* [Stored items]:
= = = = = = =

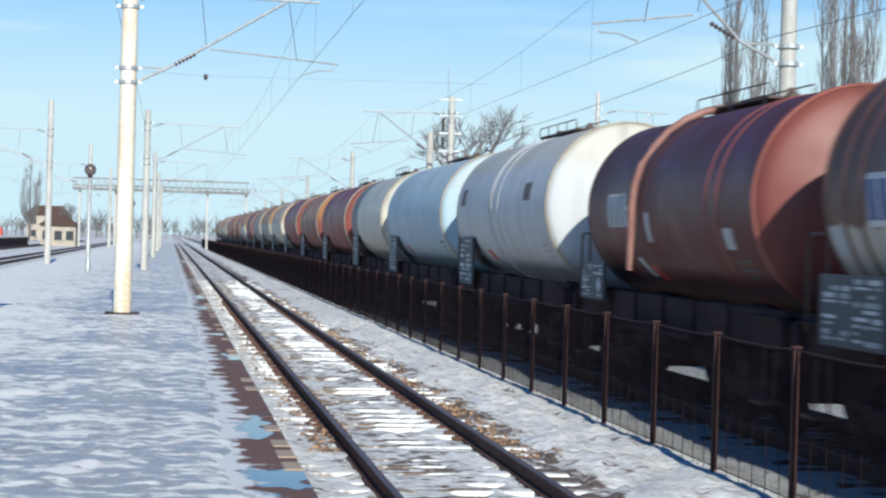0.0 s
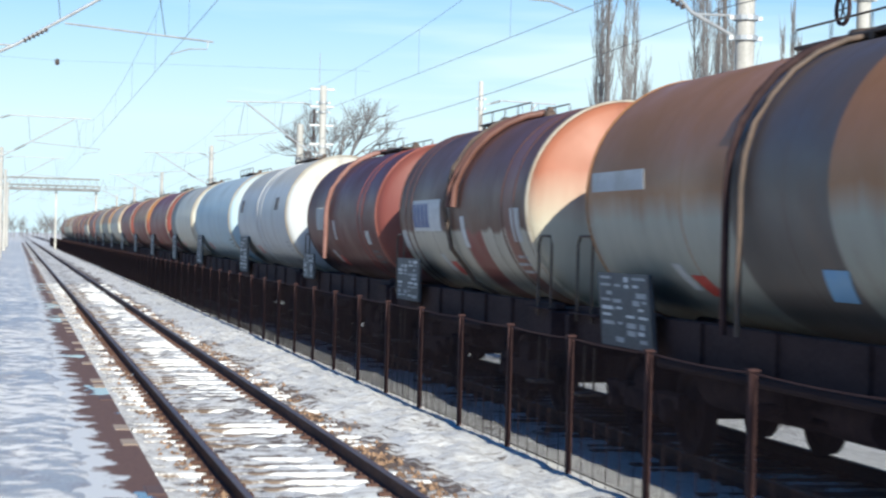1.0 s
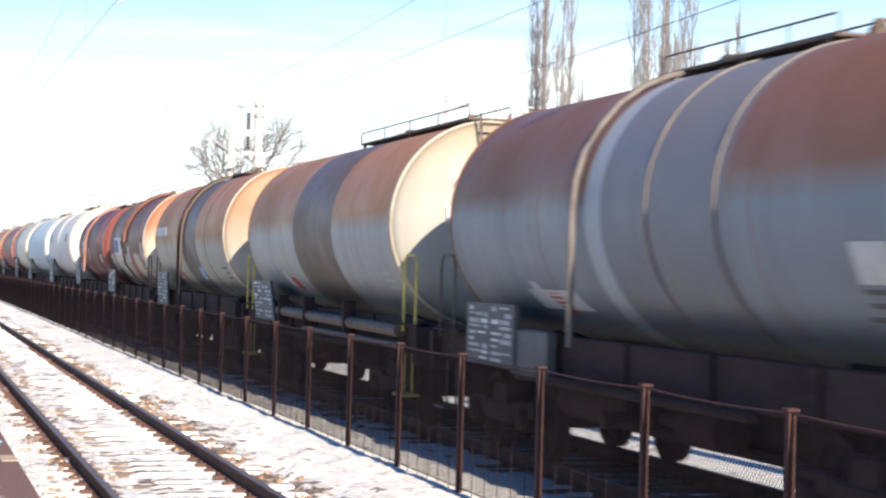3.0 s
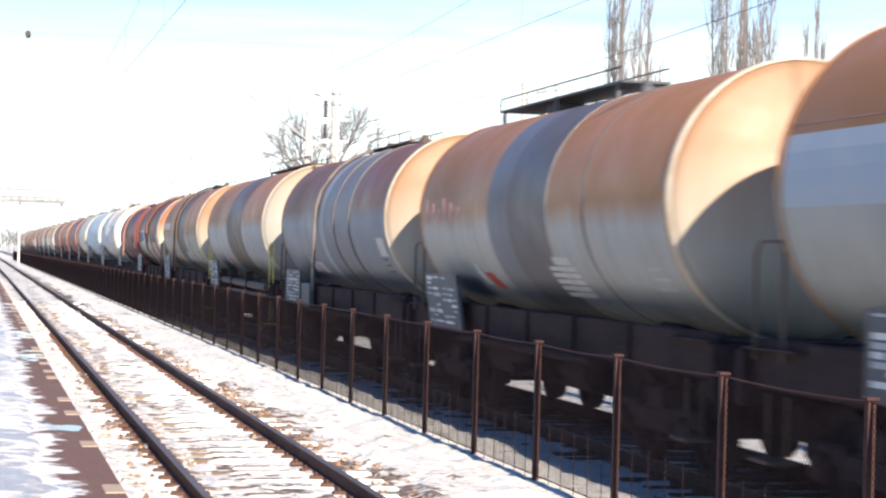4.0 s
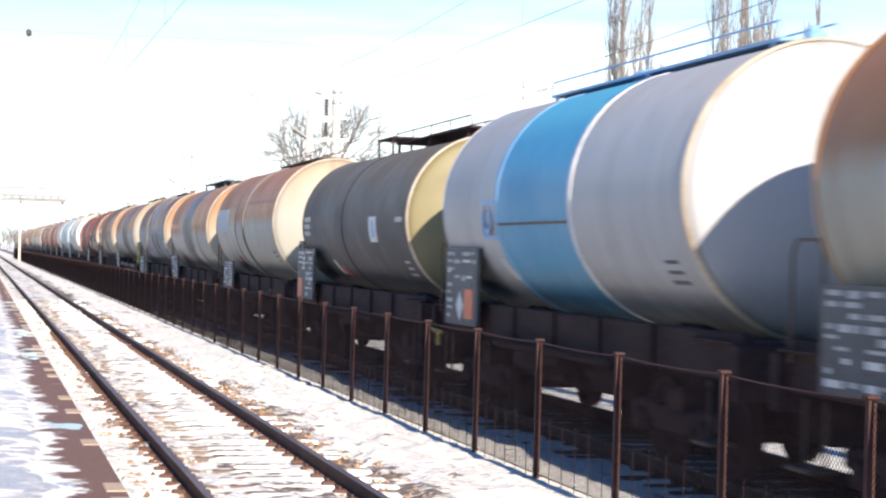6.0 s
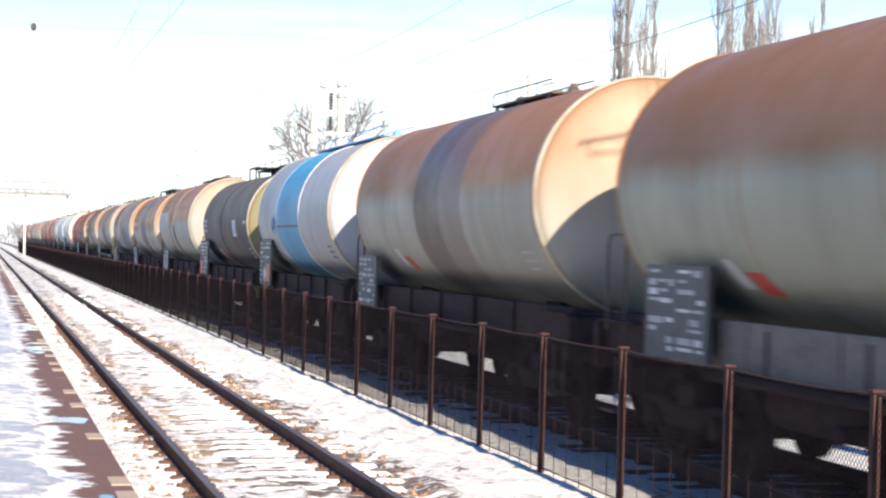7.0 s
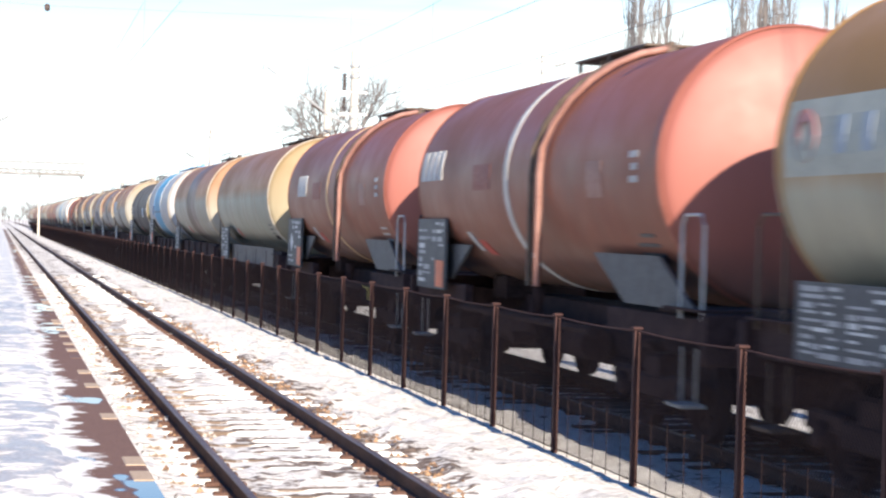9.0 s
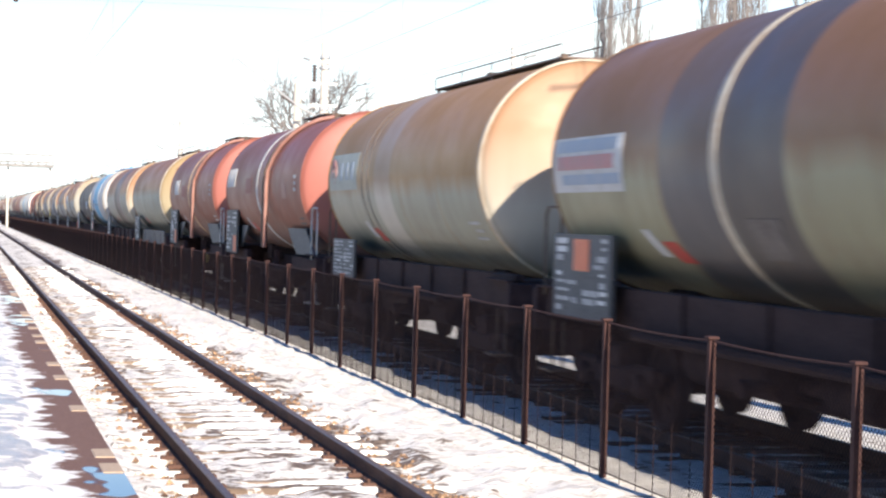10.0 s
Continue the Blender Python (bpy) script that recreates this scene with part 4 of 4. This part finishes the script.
w, b = couple(-125.0, -136.9, tank_mat("brown rust over green grey paint", (0.31, 0.138, 0.047), (0.28, 0.29, 0.235), 0.08), "rust-brown and green-grey tank wagon", 34, walk_at=(-5.8, 0.2), board=(1.0, 1.8, 1.1, 2.0), end_mat=END_TAN)
for k in range(5):
    part("skirt_panel", Shape().box(-1.235, -1.21, -b + 0.3 + k * 1.9, -b + 2.16 + k * 1.9, 1.06, 1.52, 0.008), DUSTY, w, "dusty grey skirt panel")
part("end_sign", Shape().box(-0.72, -0.54, -b - 0.41, -b - 0.28, AXIS_Z - 0.0, AXIS_Z + 0.2, 0.01), WHITE, w, "white sign on the tank end")
sign(w, -5.5, -4.8, -1.05, -0.95, SILL, "dark maker's plate")

for far, rim, seed, mark, label in ((-140.4, -152.35, 35, (4.3, 3.0, 0.37, -0.07), "oxide red tank wagon with a cream ring and a bent pipe"), (-155.2, -167.2, 36, (5.69, 4.13, 0.47, 0.03), "oxide red tank wagon with a white ring and a large mark")):
    w, b = couple(far, rim, tank_mat("oxide red brown paint", (0.26, 0.086, 0.046), (0.225, 0.074, 0.046), 0.1, streak=0.2), label, seed, walk_at=(-1.9, 1.2), rails=False, walk_lift=0.12, board=(-0.1, 2.0, 1.2, 2.25), cradle=True, handrail=PALE, rim_mat=RIM_RED, end_mat=END_RED)
    ring(w, 0.3, 0.20, PALE if seed == 36 else TANPAINT, 0.012, name="painted_ring")
    bent_pipe(w, -1.65, RUST_BAND, 0.045, drift=-0.9)
    bent_pipe(w, -1.25, DECK, 0.04, drift=-0.9, label="dark bent pipe")
    logo(w, *mark, PALE)
    sign(w, -4.0, -3.4, -0.3, 0.1, RUST_BAND, "painted-over patch")
    sign(w, 1.2, 2.2, -0.15, 0.2, OXBAND, "painted-over patch")
    for k in range(3):
        sign(w, -5.3, -5.02 - 0.06 * (k % 2), -0.16 + 0.13 * k, -0.09 + 0.13 * k, LETTER, "pale lettering")

w, b = couple(-170.3, -181.7, tank_mat("tan over grey paint", (0.36, 0.19, 0.060), (0.32, 0.315, 0.245), -0.2, [(0.1, 1.3, (0.47, 0.44, 0.38), (0.33, 0.22, 0.14))], 0.24), "tan and grey tank wagon with a pale lettered panel", 37, walk_at=(-5.4, 2.1), board=(0.5, 2.0, 1.1, 1.75), end_mat=END)
sign(w, 2.85, 5.45, -0.19, 0.44, PANEL, "pale panel with faded lettering")
for k in range(3):
    sign(w, 4.35 - k * 0.5, 4.2 - k * 0.5, -0.02, 0.28, SLATE, "faded lettering", 0.012)
part("mark", Shape().lathe([(0.22, 0.0), (0.22, 0.014), (0.12, 0.014), (0.12, 0.0)], (-R - 0.012, 5.0 * K, AXIS_Z + 0.14), "x", 16), SCRAWL, w, "faded red round mark")
ring(w, 2.4, 0.05, DUSTY, 0.012), ring(w, 1.9, 0.05, DUSTY, 0.012)

w, b = couple(-185.0, -197.0, tank_mat("brown over sunlit olive paint", (0.24, 0.116, 0.046), (0.28, 0.265, 0.17), -0.12, [(0.6, 2.16, (0.085, 0.08, 0.085), (0.13, 0.08, 0.055)), (-0.73, 0.6, (0.08, 0.07, 0.065), (0.085, 0.065, 0.06))], 0.3), "brown and olive tank wagon with dark bands and a white ring", 38, walk_at=(-4.6, -1.6), board=(0.1, 2.1, 1.1, 2.0), end_mat=END)
ring(w, 0.82, 0.17, RIM, 0.008, name="painted_ring")
sign(w, 3.4, 5.85, -0.34, 0.25, PALE, "pale panel with faded red and blue lettering")
sign(w, 3.55, 5.7, 0.09, 0.22, SLATE, "faded blue lettering", 0.012)
sign(w, 3.7, 5.7, -0.10, 0.05, SCRAWL, "faded red lettering", 0.012)
sign(w, 3.5, 5.5, -0.26, -0.15, SLATE, "faded blue lettering", 0.012)
sign(w, -0.4, 0.3, -0.95, -0.6, DUSTY, "painted-over patch")
couple(-200.0, -211.5, HEAD_MATS[4], "rust-topped grey tank wagon at the rear of the freight train", 39)


def motions():
    """The train runs past at a steady speed, away down the line."""
    times = [0, 1 / 30, 2 / 30] + [0.5 * k for k in range(1, 20)] + [10 - 2 / 30, 10 - 1 / 30, 10]
    for wagon in train:
        x, y, z = wagon.matrix_basis.translation
        walk(wagon, [(t, pose(x, y + SPEED * t, z)) for t in times])
    turn = math.degrees(SPEED / 0.46)
    for wheel in wheels:
        x, y, z = wheel.location
        walk(wheel, [(k / 30, pose(x, y, z, -(turn * k / 30) % 360)) for k in range(301)])


motions()
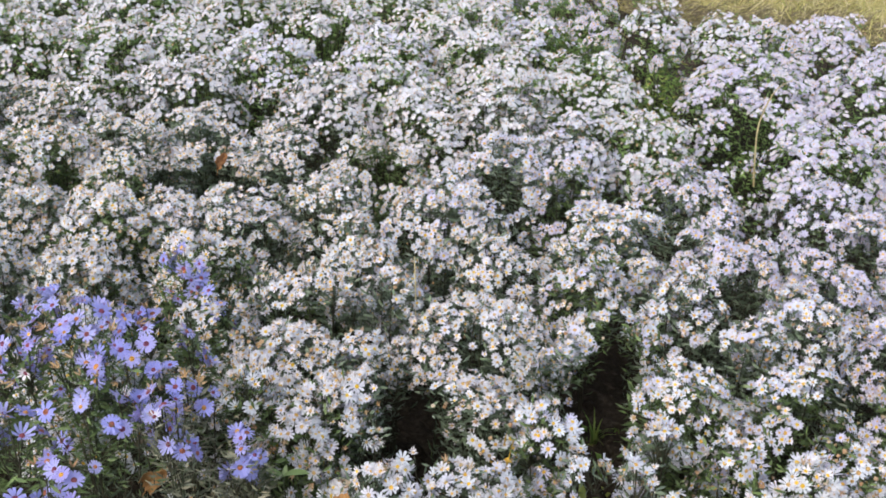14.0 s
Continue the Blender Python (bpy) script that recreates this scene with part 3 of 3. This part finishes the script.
def loose_plant(x, y, r, h):
    """A single plant along the bed's far side, where no mound stands yet."""
    if not any((x - a) ** 2 + (y - b) ** 2 < (0.8 * c) ** 2 for a, b, c in PLACED):
        bed_plant(x, y, r * 1.2, h - 0.03, "lilac", 1)


loose_plant(-0.55, 3.62, 0.07, 0.5)
loose_plant(0.32, 3.4, 0.07, 0.46)
loose_plant(-0.72, 3.6, 0.08, 0.48)
loose_plant(-1.02, 4.1, 0.09, 0.48)
loose_plant(-0.88, 4, 0.08, 0.48)
loose_plant(0.24, 3.3, 0.05, 0.52)
loose_plant(0.42, 3.24, 0.08, 0.52)
loose_plant(0.56, 3.31, 0.04, 0.46)
loose_plant(0.56, 3.35, 0.03, 0.4)
loose_plant(0.79, 3.04, 0.07, 0.52)
loose_plant(0.82, 2.97, 0.07, 0.46)
loose_plant(1.01, 3.32, 0.04, 0.4)
loose_plant(1.12, 2.96, 0.08, 0.5)
loose_plant(1.13, 2.97, 0.05, 0.42)
loose_plant(-0.95, 3.8, 0.07, 0.5)
loose_plant(-0.77, 3.85, 0.07, 0.5)
loose_plant(-0.84, 3.77, 0.05, 0.45)
loose_plant(-0.68, 3.36, 0.07, 0.5)
loose_plant(-0.57, 3.46, 0.06, 0.5)
loose_plant(-0.46, 3.28, 0.08, 0.48)
loose_plant(-0.06, 3.21, 0.08, 0.48)
loose_plant(0.12, 3.23, 0.08, 0.5)
loose_plant(-0.2, 3.13, 0.05, 0.44)
loose_plant(-0.41, 3.11, 0.06, 0.45)
loose_plant(-0.62, 3.1, 0.07, 0.46)
loose_plant(-0.8, 3.31, 0.09, 0.48)


def solid_edge(x):
    """How far back the closed part of the bed reaches."""
    return float(np.interp(x, [-1.98, -1.57, -1.24, -0.93, -0.67, -0.31, -0.08, 0.16, 0.25, 0.49, 0.62, 0.84, 0.96], [4.4, 4.3, 4.05, 3.6, 3.26, 3.06, 3.12, 3.2, 3.07, 3.03, 2.86, 2.8, 2.7]))


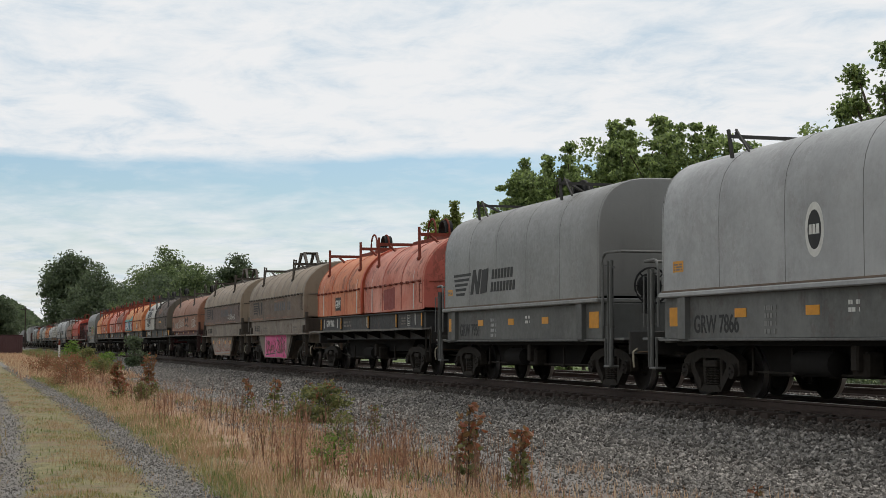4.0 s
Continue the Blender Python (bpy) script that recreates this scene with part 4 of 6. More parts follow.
def marks(car, x, z, w, h, rows, mat, y, seed=0):
    """Unreadable stencilling: rows of plain bars."""
    rr, s, hh = random.Random(seed), Shape(), h / (rows * 1.7)
    for k in range(rows):
        a = x
        z0 = z + h - (k + 1) * h / rows
        while a < x + w:
            b = min(a + rr.uniform(0.5, 1.3) * max(hh * 1.0, 0.05), x + w)
            s.box(a, b, y - 0.003, y + 0.003, z0, z0 + hh)
            a = b + (hh * 0.35 if rr.random() < 0.75 else hh * 1.6)
    tagged(part("stencilling", s, mat, car, smooth=0), kind="stuff")


def marks_end(car, x, z):
    """Small stencilling across the leading end."""
    s = Shape()
    for k, (y, w) in enumerate(((-0.85, 0.5), (-0.85, 0.42), (-0.85, 0.55), (0.15, 0.4), (0.15, 0.5), (0.15, 0.35))):
        s.box(x - 0.003, x + 0.003, y, y + w, z + 0.09 * (k % 3), z + 0.045 + 0.09 * (k % 3))
    tagged(part("stencilling", s, LETTER_DIM, car, smooth=0), kind="stuff")


def monogram(car, x, z, w, h, mat, y):
    """Owner's emblem, drawn as three plain blocks."""
    s, a = Shape(), w / 3.4
    for k in range(3):
        s.prism([(x + k * a * 1.2, z), (x + k * a * 1.2 + a, z), (x + k * a * 1.2 + a * 0.9, z + h), (x + k * a * 1.2 + a * 0.1, z + h)], "y", y - 0.003, y + 0.003)
    tagged(part("owner_mark", s, mat, car, smooth=0), kind="stuff")


def speed_stripes(car, x, z, w, h, mat, y, tail=True):
    """Company emblem: slanting stripes that run into a heavy zigzag, and two lines of plain bars."""
    s = Shape()
    for k in range(5):
        zz = z + h * (0.9 - k * 0.2)
        s.prism([(x + w * 0.02 * k - w * 0.05, zz), (x + w * (0.52 - 0.05 * k), zz), (x + w * (0.505 - 0.05 * k), zz - h * 0.11), (x + w * 0.02 * k - w * 0.04, zz - h * 0.11)], "y", y - 0.003, y + 0.003)
    for a, b in ((0.50, 0.59), (0.68, 0.77)):
        s.prism([(x + w * a, z), (x + w * (a + 0.08), z), (x + w * (b + 0.08), z + h), (x + w * b, z + h)], "y", y - 0.0035, y + 0.0035)
    s.prism([(x + w * 0.59, z + h), (x + w * 0.67, z + h), (x + w * 0.76, z), (x + w * 0.68, z)], "y", y - 0.0045, y + 0.0045)
    s.prism([(x + w * 0.81, z), (x + w * 1.0, z + h * 0.04), (x + w * 1.06, z + h), (x + w * 0.87, z + h * 0.95)], "y", y - 0.004, y + 0.004)
    tagged(part("emblem", s, mat, car, smooth=0), kind="stuff")
    if tail:
        for z0, count in ((z + h * 0.54, 7), (z + h * 0.04, 8)):
            bars, step, tall = Shape(), w * 0.088, h * 0.38
            for k in range(count):
                a = x + w * 1.12 + k * step + (z0 - z) * 0.25
                bars.prism([(a, z0), (a + step * 0.68, z0), (a + step * 0.68 + tall * 0.22, z0 + tall), (a + tall * 0.22, z0 + tall)], "y", y - 0.003, y + 0.003)
            tagged(part("owner_mark", bars, mat, car, smooth=0), kind="stuff")


def blob(cx, cz, rx, rz, seed, n=14, rough=0.18):
    rr = random.Random(seed)
    return [(cx + rx * math.cos(2 * math.pi * k / n) * (1 + rr.uniform(-rough, rough)), cz + rz * math.sin(2 * math.pi * k / n) * (1 + rr.uniform(-rough, rough))) for k in range(n)]


def flat_side(y):
    return lambda s, off: (y - off, s)


def hood_side(zs=2.70, zt=4.08, w=W):
    """Maps a height along the skin to the near side of a round hood."""
    def at(s, off):
        if s <= zs:
            return -w - off, s
        a = min(math.pi / 2, (s - zs) / ((w + zt - zs) / 2))
        return -(w + off) * math.cos(a), zs + (zt - zs + off) * math.sin(a)
    return at


def spray(car, name, polys, mat, off, side, label="", step=0.013):
    """Paint on the skin: the union of outlines in (x, height), laid on in thin strips that follow the surface."""
    lo, hi = min(q for p in polys for _, q in p), max(q for p in polys for _, q in p)
    n = max(1, int((hi - lo) / step))
    sh = Shape()
    for i in range(n):
        z0, z1 = lo + (hi - lo) * i / n, lo + (hi - lo) * (i + 1) / n
        zm, spans = (z0 + z1) / 2, []
        for p in polys:
            xs = []
            for (ax, az), (bx, bz) in zip(p, p[1:] + p[:1]):
                if (az > zm) != (bz > zm):
                    xs.append(ax + (bx - ax) * (zm - az) / (bz - az))
            xs.sort()
            spans += list(zip(xs[::2], xs[1::2]))
        spans.sort()
        merged = []
        for p0, p1 in spans:
            if merged and p0 <= merged[-1][1]:
                merged[-1][1] = max(merged[-1][1], p1)
            else:
                merged.append([p0, p1])
        (ya, za), (yb, zb) = side(z0, off), side(z1, off)
        for p0, p1 in merged:
            sh.add([(p0, ya, za), (p1, ya, za), (p1, yb, zb), (p0, yb, zb)], [(0, 1, 2, 3)])
    o = part(name, sh, mat, car, label, smooth=0)
    return tagged(o, kind="stuff")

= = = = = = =

* [REQUIRED WORK]: Report how many lines in the data contain the word "recreates", with no words besides the number.

* [COMPLETED EXERCISE]: 3